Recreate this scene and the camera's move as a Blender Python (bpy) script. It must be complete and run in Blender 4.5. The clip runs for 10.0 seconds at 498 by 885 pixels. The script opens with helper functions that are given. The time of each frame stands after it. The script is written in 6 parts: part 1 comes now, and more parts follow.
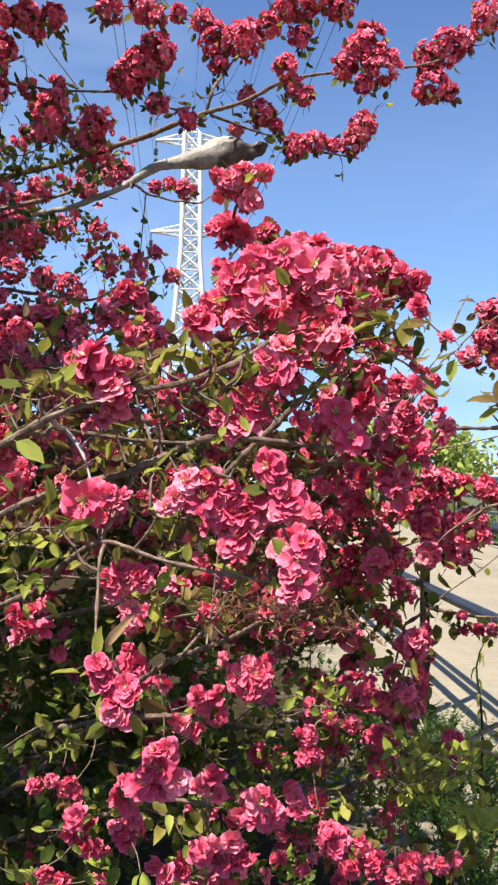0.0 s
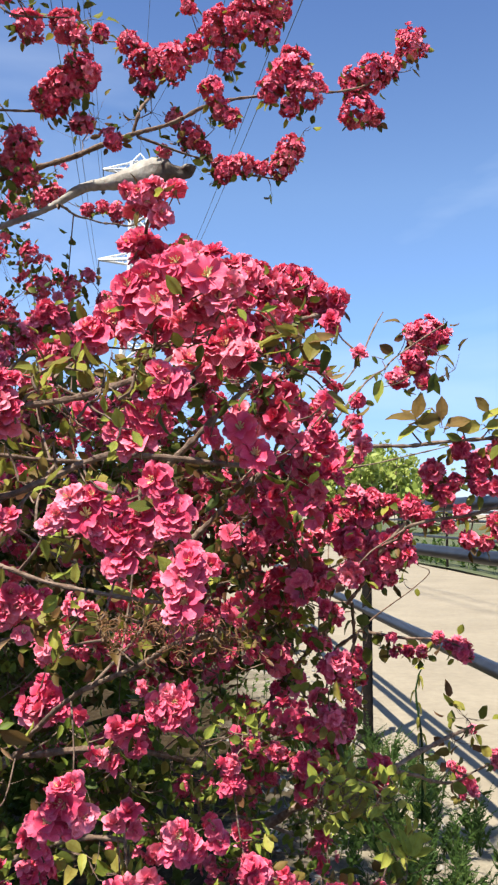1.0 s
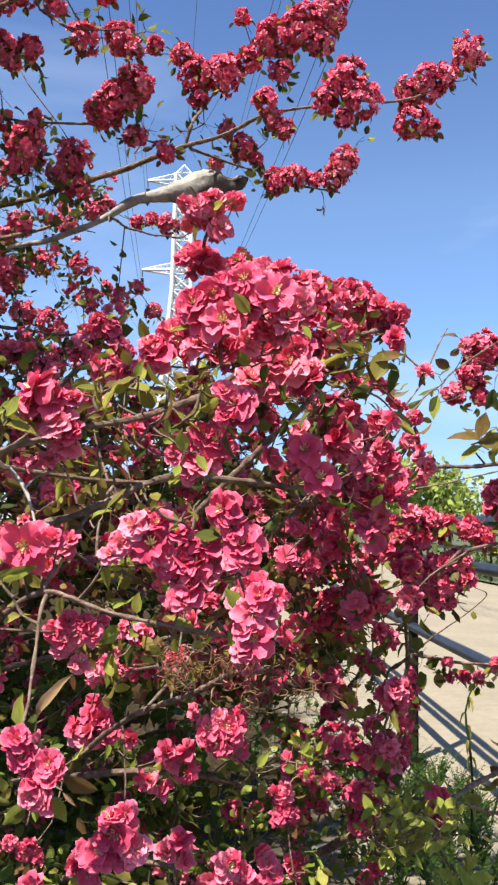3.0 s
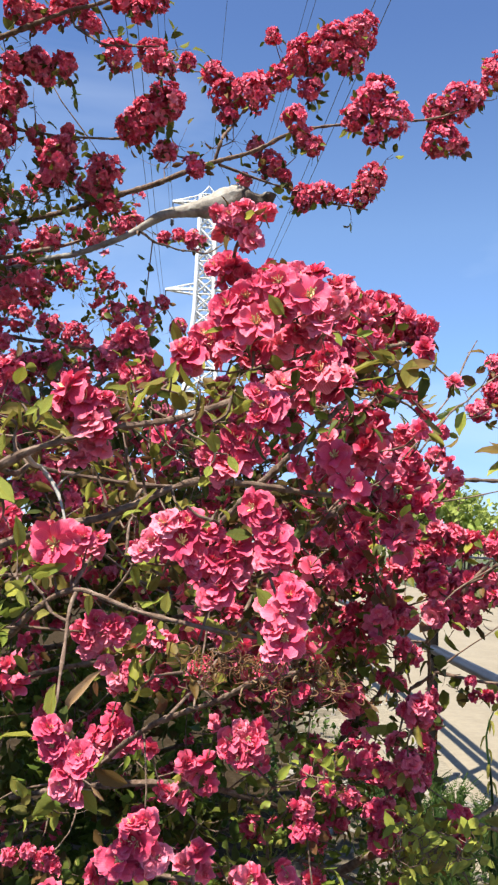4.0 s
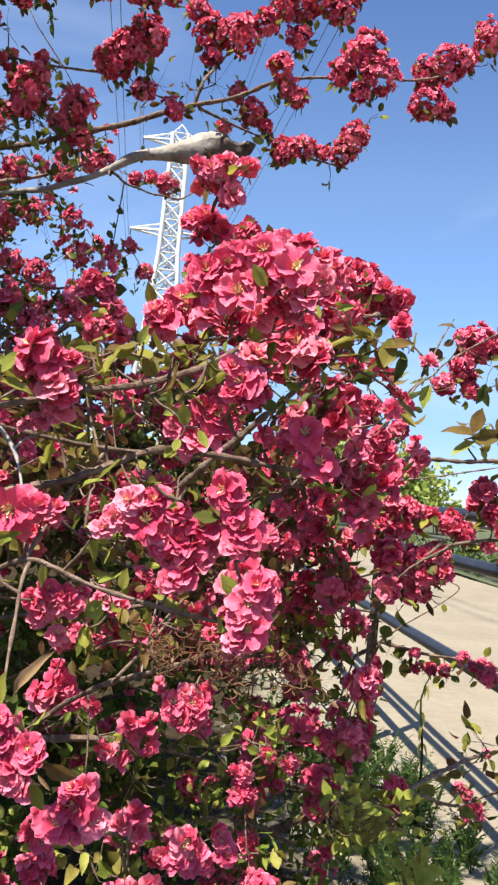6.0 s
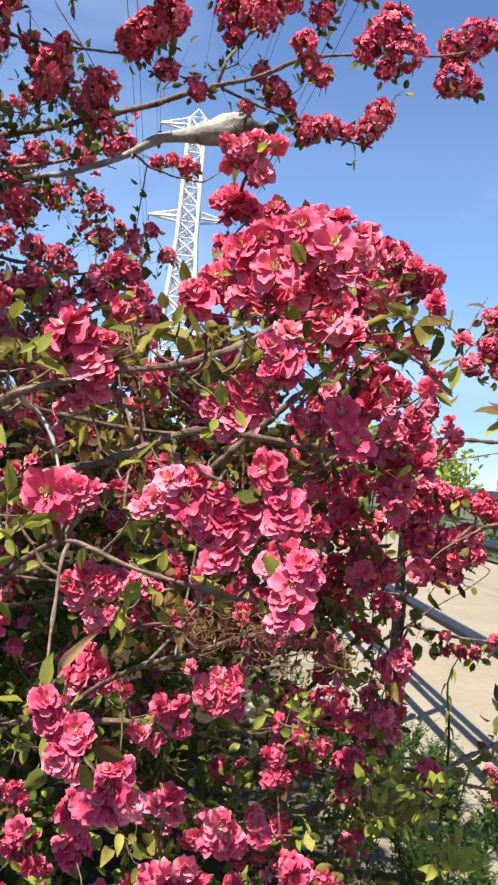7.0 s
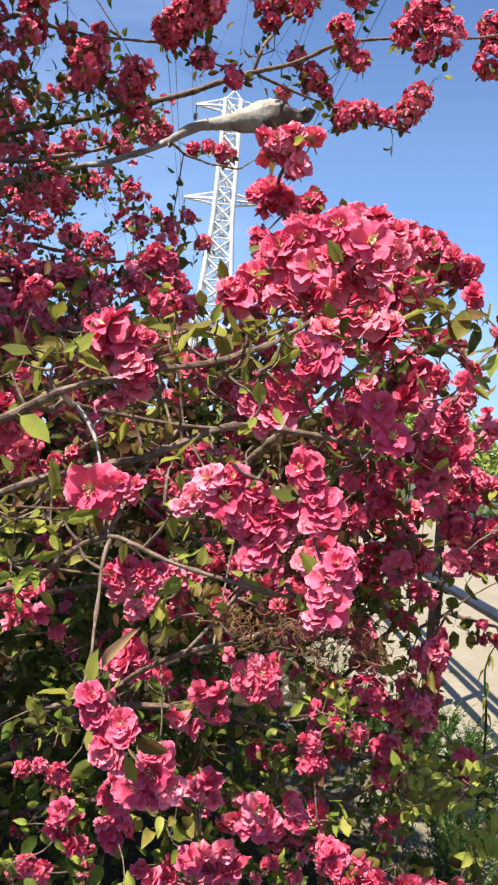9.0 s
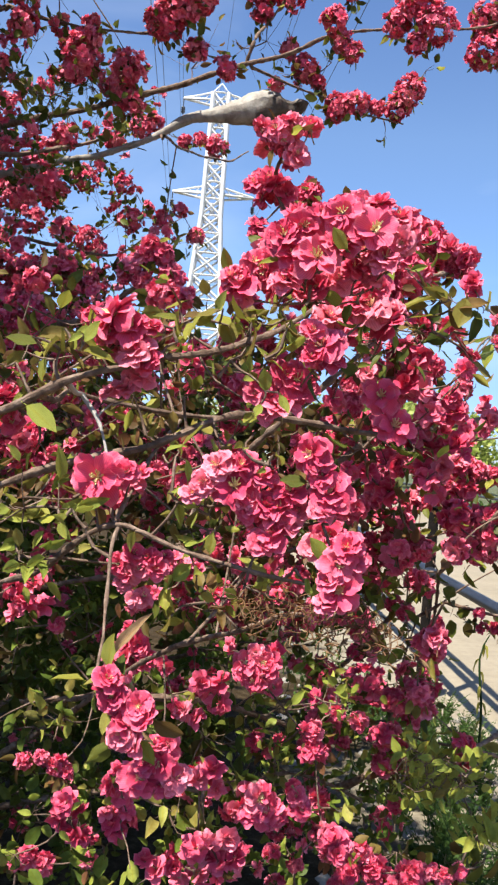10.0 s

☆ ☆ ☆ ☆

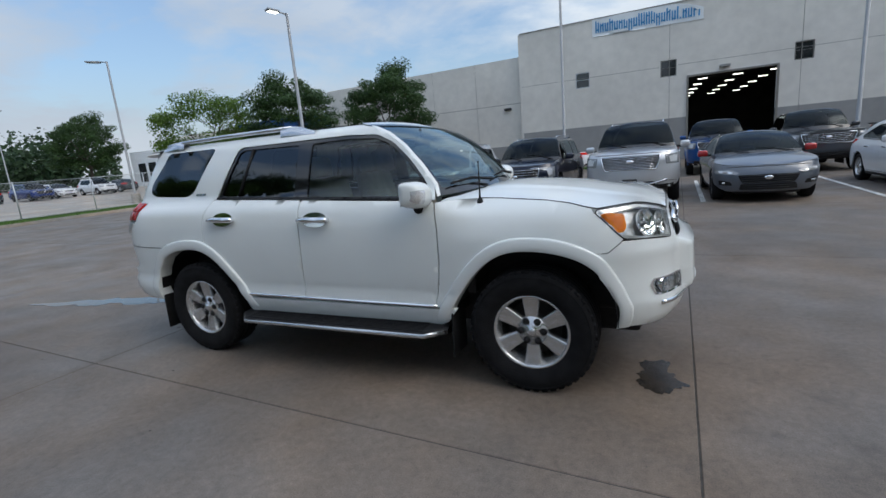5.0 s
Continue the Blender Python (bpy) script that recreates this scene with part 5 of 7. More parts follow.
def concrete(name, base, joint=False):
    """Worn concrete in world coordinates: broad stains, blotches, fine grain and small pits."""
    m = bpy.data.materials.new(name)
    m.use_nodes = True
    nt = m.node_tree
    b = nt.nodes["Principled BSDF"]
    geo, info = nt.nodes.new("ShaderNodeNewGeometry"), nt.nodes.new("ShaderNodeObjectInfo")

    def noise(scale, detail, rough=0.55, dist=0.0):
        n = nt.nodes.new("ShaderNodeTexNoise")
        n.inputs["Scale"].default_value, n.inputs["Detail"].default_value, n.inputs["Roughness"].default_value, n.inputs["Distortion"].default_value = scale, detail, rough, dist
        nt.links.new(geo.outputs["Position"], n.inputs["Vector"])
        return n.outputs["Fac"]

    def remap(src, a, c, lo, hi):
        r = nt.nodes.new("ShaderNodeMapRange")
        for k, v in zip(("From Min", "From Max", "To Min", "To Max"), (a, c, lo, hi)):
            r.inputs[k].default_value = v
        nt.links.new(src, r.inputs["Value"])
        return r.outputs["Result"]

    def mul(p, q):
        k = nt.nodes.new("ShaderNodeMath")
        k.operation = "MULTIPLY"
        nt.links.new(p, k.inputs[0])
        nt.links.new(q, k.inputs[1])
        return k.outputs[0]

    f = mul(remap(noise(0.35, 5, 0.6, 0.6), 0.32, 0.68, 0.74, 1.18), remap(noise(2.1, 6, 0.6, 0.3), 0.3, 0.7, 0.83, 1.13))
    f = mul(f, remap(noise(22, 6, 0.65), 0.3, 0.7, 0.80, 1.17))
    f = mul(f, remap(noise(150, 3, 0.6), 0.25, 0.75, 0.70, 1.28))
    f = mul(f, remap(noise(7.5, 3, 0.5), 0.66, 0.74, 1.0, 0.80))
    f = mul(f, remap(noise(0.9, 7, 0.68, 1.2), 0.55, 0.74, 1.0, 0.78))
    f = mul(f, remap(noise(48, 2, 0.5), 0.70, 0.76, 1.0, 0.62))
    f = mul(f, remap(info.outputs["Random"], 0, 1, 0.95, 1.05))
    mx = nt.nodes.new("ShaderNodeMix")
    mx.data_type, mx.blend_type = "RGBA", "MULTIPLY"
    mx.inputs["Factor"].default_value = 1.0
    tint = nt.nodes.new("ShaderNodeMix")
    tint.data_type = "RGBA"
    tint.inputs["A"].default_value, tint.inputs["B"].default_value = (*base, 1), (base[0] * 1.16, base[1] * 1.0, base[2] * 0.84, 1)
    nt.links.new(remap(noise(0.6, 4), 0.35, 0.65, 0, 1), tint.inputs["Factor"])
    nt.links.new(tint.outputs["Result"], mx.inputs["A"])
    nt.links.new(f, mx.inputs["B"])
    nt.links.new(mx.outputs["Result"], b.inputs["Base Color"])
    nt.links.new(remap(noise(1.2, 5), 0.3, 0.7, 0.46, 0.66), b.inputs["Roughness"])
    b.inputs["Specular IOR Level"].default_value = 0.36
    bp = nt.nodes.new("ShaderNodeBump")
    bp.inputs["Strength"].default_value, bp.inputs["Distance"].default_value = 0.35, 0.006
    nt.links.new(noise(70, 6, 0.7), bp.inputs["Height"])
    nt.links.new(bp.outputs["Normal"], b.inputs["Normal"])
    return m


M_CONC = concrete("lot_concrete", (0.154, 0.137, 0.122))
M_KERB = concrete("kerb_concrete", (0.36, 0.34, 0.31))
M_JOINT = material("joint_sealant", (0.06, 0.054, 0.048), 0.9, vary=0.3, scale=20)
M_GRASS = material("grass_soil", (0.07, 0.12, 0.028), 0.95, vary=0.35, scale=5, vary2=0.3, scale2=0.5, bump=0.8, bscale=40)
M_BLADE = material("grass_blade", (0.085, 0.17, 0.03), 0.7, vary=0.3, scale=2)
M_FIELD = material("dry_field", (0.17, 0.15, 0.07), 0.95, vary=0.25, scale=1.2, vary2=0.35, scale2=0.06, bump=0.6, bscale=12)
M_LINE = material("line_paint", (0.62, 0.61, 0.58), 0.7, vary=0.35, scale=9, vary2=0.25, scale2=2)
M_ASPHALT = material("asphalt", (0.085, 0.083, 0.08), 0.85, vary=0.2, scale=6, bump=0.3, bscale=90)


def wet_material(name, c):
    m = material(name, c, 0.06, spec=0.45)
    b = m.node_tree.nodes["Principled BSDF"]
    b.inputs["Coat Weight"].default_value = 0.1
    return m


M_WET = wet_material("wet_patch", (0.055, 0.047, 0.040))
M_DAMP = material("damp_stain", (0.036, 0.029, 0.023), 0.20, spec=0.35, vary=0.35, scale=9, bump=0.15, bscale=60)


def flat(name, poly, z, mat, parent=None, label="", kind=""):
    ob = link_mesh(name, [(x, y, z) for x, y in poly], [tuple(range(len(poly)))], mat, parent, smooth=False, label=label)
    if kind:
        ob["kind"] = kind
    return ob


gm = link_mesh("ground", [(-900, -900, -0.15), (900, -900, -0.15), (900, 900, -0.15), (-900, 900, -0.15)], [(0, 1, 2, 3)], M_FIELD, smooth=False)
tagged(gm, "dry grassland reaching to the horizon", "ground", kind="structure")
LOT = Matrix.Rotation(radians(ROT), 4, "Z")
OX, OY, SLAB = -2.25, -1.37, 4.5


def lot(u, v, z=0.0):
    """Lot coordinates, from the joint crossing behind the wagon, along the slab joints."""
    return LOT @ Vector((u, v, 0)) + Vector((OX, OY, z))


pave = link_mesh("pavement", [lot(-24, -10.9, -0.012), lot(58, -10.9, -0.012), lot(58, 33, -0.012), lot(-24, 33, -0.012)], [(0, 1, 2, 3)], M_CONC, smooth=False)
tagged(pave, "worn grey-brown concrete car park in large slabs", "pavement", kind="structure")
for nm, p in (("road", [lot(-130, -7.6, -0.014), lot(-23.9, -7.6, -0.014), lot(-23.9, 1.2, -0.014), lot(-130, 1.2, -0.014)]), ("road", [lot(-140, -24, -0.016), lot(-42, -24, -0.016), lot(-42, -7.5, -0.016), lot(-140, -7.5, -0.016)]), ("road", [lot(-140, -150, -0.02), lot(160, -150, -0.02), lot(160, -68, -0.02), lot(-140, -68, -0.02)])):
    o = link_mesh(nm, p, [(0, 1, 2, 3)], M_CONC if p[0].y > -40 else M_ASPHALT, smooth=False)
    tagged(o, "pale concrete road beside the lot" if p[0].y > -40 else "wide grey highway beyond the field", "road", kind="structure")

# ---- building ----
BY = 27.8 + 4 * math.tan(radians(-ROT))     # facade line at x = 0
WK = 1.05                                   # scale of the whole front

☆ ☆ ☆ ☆

WORK TO COMPLETE: Reply with one number: the count of lines in the entries that include the word "scene".

ANSWER TO THIS EXERCISE: 2